[Records from a data collection]
┏━━

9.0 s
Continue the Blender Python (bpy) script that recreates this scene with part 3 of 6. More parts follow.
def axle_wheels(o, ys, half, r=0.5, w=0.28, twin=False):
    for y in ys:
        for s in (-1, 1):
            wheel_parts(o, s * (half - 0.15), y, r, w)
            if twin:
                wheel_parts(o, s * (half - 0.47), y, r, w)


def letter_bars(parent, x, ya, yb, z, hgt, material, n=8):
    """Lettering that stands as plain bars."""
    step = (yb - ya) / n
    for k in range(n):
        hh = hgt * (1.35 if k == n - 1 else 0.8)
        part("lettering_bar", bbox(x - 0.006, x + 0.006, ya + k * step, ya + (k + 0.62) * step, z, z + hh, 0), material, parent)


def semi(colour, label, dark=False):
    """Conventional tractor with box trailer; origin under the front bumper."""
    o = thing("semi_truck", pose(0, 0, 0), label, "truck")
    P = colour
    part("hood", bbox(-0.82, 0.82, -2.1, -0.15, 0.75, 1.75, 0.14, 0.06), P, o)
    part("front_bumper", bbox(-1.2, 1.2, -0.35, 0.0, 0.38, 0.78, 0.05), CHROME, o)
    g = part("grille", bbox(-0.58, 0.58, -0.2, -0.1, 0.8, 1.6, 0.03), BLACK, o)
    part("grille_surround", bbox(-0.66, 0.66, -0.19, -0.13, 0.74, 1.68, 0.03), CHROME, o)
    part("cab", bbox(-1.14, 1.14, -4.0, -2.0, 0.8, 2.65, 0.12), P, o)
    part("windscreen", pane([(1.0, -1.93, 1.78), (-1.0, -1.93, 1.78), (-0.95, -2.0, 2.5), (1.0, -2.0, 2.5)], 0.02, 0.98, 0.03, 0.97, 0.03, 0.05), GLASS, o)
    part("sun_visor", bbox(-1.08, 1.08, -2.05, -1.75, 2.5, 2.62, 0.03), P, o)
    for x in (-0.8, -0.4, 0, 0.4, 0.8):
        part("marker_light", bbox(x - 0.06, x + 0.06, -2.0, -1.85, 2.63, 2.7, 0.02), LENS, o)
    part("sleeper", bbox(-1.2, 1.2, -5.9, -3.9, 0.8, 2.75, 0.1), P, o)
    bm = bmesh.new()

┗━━
┏━━

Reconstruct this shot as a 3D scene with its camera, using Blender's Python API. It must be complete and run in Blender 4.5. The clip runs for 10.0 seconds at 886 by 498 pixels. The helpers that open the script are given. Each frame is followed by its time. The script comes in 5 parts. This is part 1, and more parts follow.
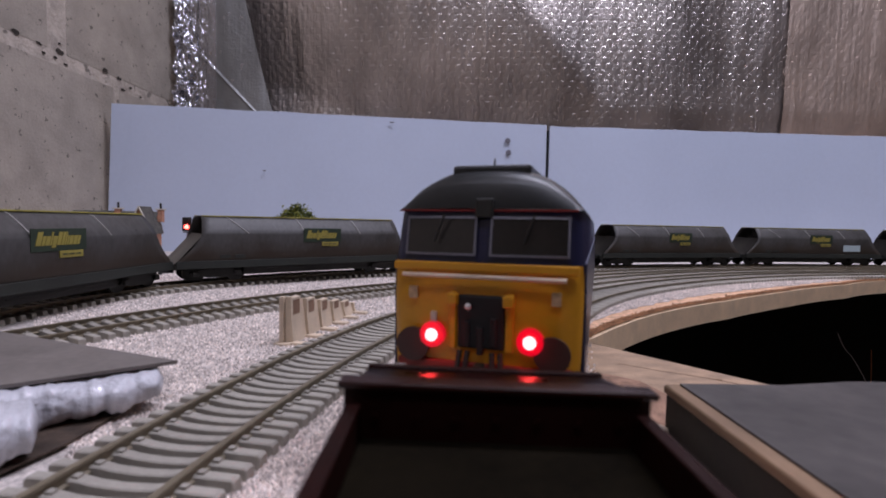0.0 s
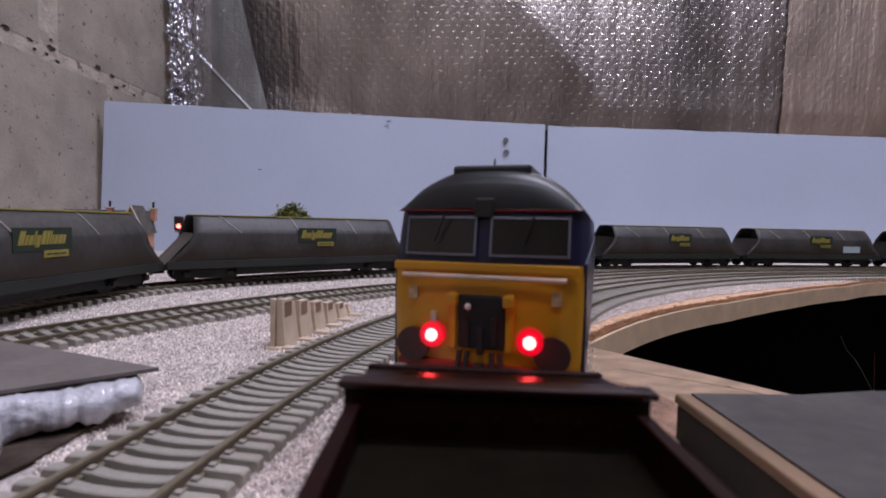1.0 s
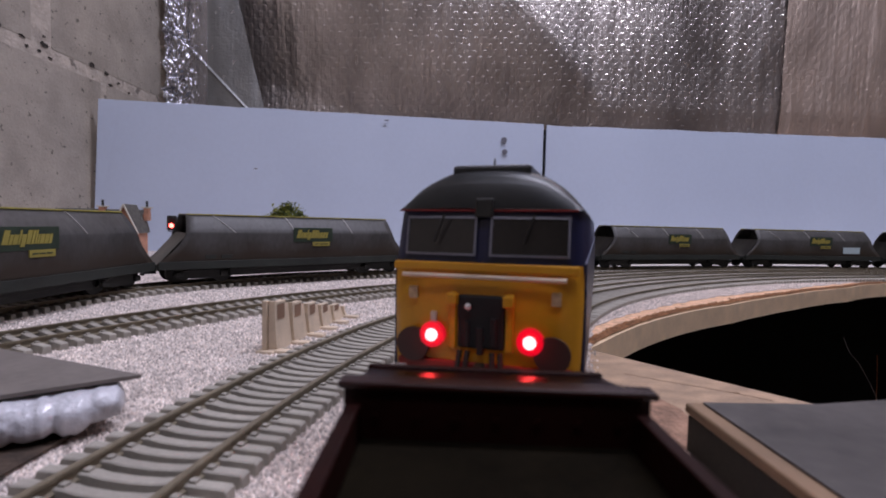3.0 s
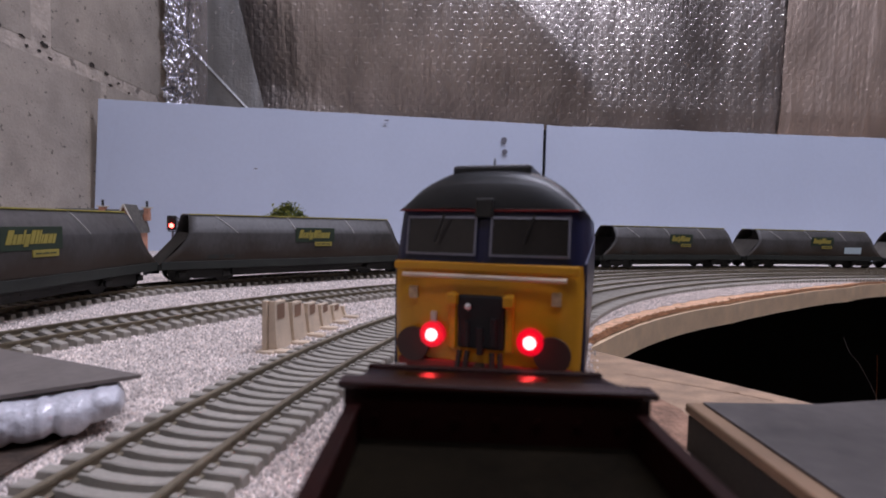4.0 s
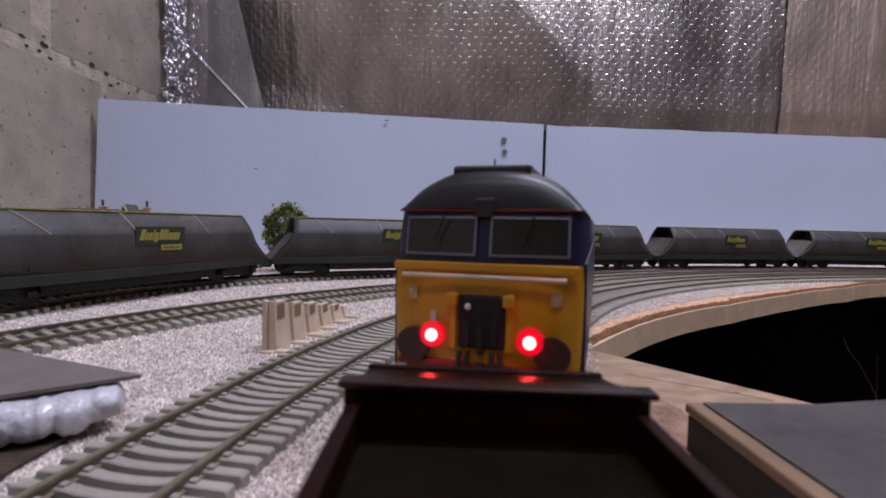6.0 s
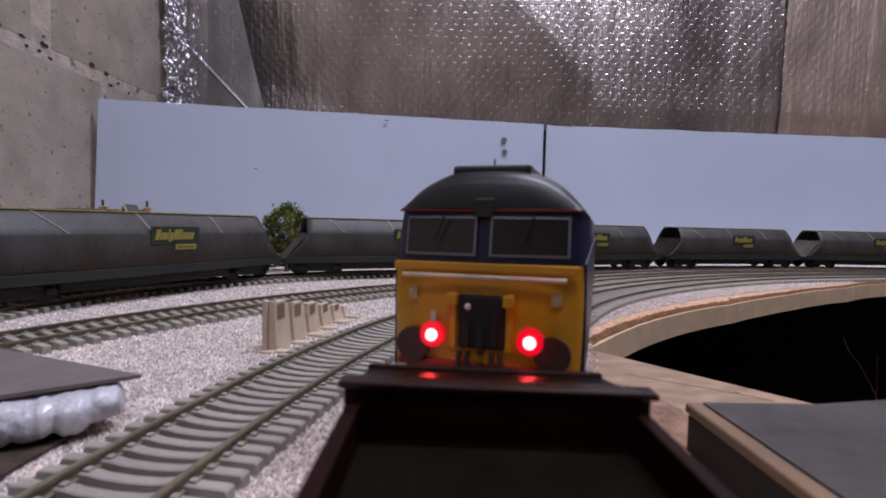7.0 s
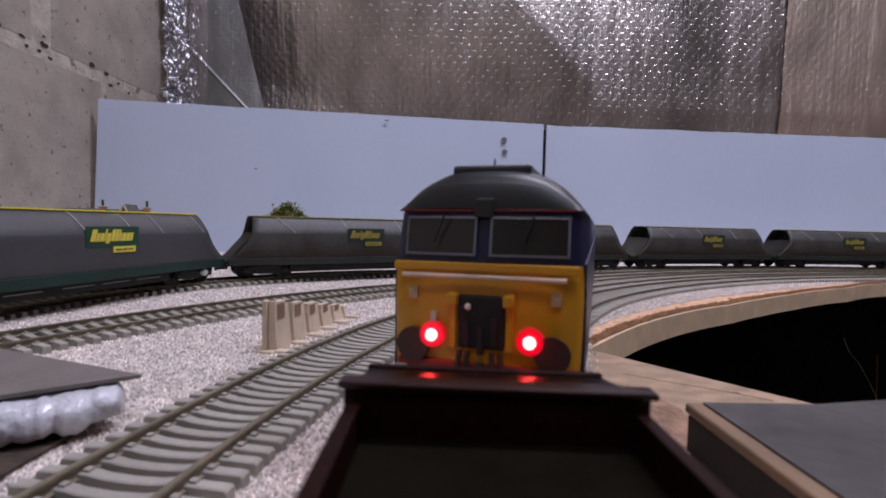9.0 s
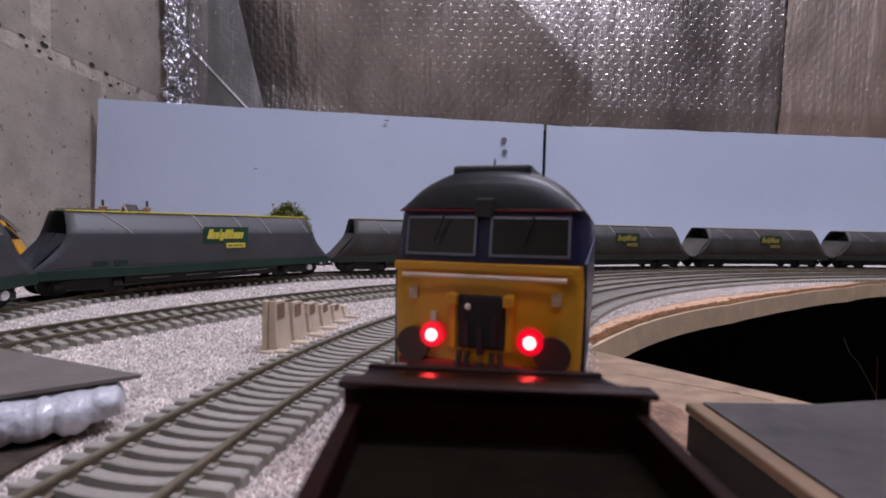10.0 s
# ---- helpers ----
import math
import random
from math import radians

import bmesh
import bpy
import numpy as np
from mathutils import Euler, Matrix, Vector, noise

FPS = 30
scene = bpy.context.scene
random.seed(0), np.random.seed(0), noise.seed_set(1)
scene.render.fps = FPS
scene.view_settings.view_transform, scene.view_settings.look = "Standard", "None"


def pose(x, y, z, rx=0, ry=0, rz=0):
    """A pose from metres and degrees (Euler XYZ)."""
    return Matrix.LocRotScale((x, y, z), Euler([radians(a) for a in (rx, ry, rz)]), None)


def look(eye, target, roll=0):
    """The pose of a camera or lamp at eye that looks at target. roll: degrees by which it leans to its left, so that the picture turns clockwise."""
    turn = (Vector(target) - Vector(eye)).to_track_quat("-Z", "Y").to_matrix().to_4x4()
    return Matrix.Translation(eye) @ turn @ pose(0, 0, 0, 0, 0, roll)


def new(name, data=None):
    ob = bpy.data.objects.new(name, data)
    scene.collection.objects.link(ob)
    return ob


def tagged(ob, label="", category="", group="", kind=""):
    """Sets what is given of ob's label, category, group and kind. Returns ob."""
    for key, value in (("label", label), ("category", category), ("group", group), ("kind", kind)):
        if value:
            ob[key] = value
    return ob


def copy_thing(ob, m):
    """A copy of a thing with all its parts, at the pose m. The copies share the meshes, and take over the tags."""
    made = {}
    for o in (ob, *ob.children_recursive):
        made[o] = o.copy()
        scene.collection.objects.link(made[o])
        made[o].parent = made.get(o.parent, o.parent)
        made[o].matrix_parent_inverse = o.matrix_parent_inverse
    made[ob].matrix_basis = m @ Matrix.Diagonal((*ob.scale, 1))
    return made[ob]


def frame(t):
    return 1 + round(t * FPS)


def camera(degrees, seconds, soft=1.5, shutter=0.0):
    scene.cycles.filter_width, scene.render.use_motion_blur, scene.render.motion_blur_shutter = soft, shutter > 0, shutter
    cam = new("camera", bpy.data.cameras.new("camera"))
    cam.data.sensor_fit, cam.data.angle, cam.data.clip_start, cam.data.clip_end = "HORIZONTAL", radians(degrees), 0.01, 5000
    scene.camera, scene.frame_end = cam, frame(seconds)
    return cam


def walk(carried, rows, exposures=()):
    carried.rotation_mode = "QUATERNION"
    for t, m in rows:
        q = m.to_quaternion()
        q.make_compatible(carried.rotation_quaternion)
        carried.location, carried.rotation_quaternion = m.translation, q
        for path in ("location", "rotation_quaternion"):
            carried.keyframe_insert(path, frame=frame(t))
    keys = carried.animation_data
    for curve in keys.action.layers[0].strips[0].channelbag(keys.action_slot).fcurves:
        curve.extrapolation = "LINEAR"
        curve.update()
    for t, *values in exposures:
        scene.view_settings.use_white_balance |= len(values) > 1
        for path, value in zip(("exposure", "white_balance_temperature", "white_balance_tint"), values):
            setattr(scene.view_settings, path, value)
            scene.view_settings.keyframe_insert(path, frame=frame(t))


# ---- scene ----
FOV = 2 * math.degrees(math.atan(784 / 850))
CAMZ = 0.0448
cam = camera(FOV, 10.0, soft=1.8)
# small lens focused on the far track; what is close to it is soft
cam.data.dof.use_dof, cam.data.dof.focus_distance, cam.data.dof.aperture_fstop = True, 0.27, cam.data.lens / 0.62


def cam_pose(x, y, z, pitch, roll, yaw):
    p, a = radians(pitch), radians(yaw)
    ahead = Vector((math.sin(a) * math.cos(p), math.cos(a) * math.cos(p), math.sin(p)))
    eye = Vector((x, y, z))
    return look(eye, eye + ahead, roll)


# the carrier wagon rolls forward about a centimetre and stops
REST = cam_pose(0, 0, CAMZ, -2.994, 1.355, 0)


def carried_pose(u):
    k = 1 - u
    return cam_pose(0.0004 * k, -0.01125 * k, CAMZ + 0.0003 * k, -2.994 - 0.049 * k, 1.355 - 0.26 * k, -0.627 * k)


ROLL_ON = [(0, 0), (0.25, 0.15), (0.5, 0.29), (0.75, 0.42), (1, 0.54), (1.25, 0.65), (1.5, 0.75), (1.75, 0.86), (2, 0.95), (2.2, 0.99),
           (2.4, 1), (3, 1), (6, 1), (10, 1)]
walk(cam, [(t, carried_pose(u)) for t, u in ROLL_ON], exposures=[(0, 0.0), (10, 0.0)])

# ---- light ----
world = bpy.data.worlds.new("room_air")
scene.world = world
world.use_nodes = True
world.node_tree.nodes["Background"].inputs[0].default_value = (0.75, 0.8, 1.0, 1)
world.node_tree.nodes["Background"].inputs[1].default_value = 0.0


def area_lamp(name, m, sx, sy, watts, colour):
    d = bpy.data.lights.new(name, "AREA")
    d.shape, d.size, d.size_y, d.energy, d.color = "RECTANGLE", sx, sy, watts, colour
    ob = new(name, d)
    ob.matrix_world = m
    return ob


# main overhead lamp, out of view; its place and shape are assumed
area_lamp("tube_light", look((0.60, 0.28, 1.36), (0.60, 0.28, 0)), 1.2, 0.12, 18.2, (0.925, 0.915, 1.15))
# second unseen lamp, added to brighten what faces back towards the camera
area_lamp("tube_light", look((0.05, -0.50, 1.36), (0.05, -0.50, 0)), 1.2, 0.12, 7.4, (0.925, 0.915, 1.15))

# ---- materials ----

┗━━

> [GOAL]:
Report the number of lines in the entries above that include the word "rows" and add nothing to it.

> [SOLUTION]:
2